On a deeper level, both experiences, that of Jewish agricultural colonists in turn-of-the-century North America and that of the chalutzim in Palestine during the closing decades of Ottoman rule, constitute one and the same phenomenon. Both testify to a utopian quest, a messianic urgency, which captured the imagination and guided the energies of not a few, if never anything approaching a sizable minority, of the Russian czar’s Jewish subjects.
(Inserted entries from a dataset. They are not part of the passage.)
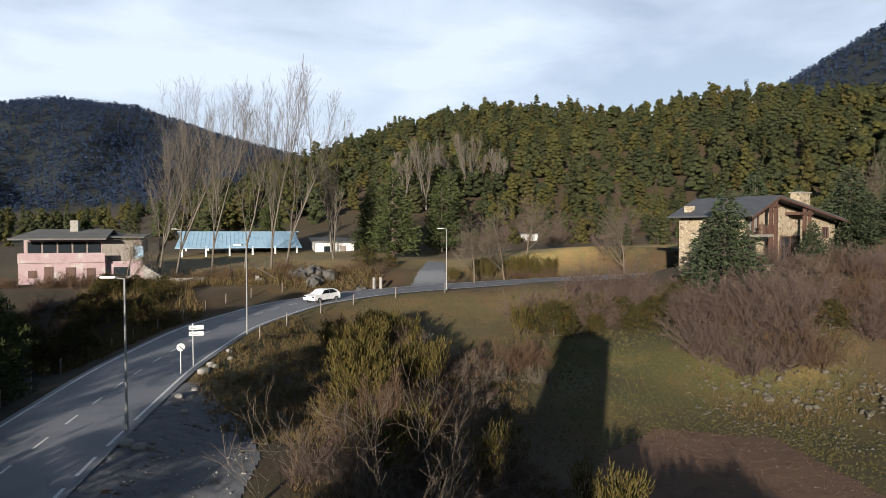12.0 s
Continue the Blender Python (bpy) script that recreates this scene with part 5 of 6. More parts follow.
# thicket below the house
spread_copies(BUSHES[0], scatter(40, 51, 56, 8.5, 8.5, 51) + scatter(16, 40, 69, 7, 3.5, 52), 11, 1.1, 1.9)
spread_copies(BUSHES[2], scatter(14, 51, 51, 8, 7, 53) + scatter(8, 62, 58, 5, 5, 54) + scatter(6, 26, 58, 4, 3, 55), 12, 0.9, 1.6)
spread_copies(BUSHES[1], scatter(12, 54, 60, 7, 6, 56) + [(27.6, 54.3), (19, 47), (22.5, 57), (24.4, 55.2), (21, 60)], 13, 0.9, 1.5)
# dark bank beyond the road, and the slope under the poplars
spread_copies(BUSHES[0], scatter(24, -9.5, 66, 5, 18, 57, 4.6), 14, 0.6, 1.2)
spread_copies(BUSHES[2], scatter(16, 58, 52, 6, 6, 70), 29, 1.1, 1.6)
spread_copies(BUSHES[2], scatter(10, 44, 88, 9, 2.5, 60), 15, 0.5, 1.0)
# brush on the slope between the road and the meadow
pale = plant("bare_tree", stand(0, 11.6, 34.8), bare_parts(415, 3.0, 4, 2, 0.45, 0.12, 0.05, 0.006, 0.70, 7, 0.6), [GREYTWIG, GREYTWIG], ["trunk", "branchwork"], "many-stemmed leafless tree with pale spreading branches", "bare tree", "bare trees")
tall = plant("bare_shrub", stand(0, 12.6, 33.8), [bush_parts(425, 3.0, 24, 8, 12, 0.26, 0.008, 0.35)], [GREYTWIG], ["branchwork"], "tall clump of leafless grey-brown upright stems", "shrub", "bare shrubs")
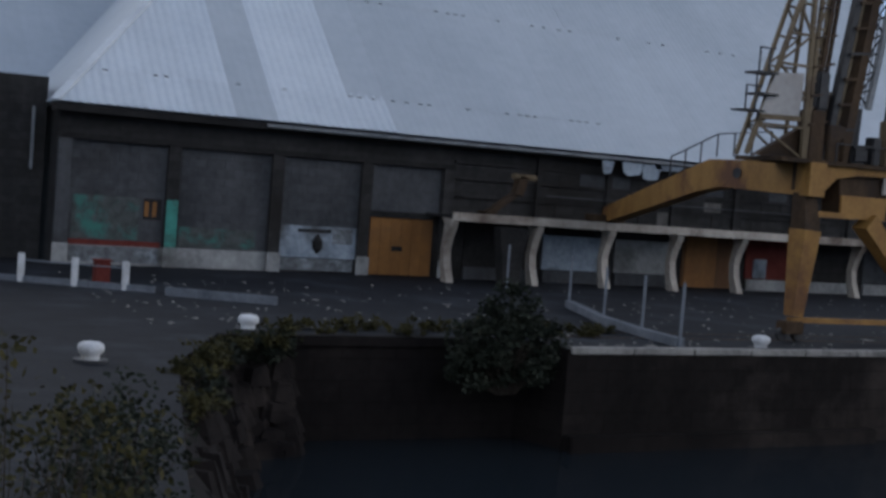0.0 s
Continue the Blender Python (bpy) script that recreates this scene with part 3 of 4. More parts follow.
# upper wall: posts and rails of the boarded clerestory
for i in range(28):
    u = 36.6 + 4.62 * i
    part("upper_post", box(u - 0.16, u + 0.16, VW - 0.22, VW - 0.004, 3.45, 6.95), "wallpanel" if i > 14 else "wall", ware)
for z in (4.35, 5.3, 6.15):
    part("upper_rail", box(31.4, 164, VW - 0.14, VW - 0.006, z, z + 0.1), "wall", ware)
up_rng = random.Random(31)
for i in range(27):
    u = 36.6 + 4.62 * i
    for z0, z1 in ((3.5, 4.32), (4.5, 5.26), (5.45, 6.12)):
        a = u + 0.2
        while a < u + 4.3:
            b = min(a + up_rng.uniform(1.0, 2.8), u + 4.4)
            if up_rng.random() < 0.72:
                part("upper_board", box(a, b - 0.04, VW - 0.05, VW - 0.005, z0, z1 - up_rng.choice((0, 0, 0.2, 0.4))), up_rng.choice(("wall", "wall", "dark", "wallpanel", "wall", "tile", "dark")), ware)
            a = b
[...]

An observation by the Marxist historian Isaac Deutscher on what motivated the revolutionary zeal of early converts to Soviet communism serves as a summation of Jewish agrarian utopias, too: they had all felt “the miseries of the old capitalist order to be unbearable” and had all known “experience of social injustice or degradation; a sense of insecurity bred by slumps and social crises”; and “the craving for a great ideal or purpose, or for a reliable intellectual guide through the shaky labyrinth of modern society.”29 This is the skeletal fact which stood at the base of impulses to cultivate the wilderness, whether in Oregon, in Kansas, in New Jersey, in Patagonia, or in the Valley of Jezreel.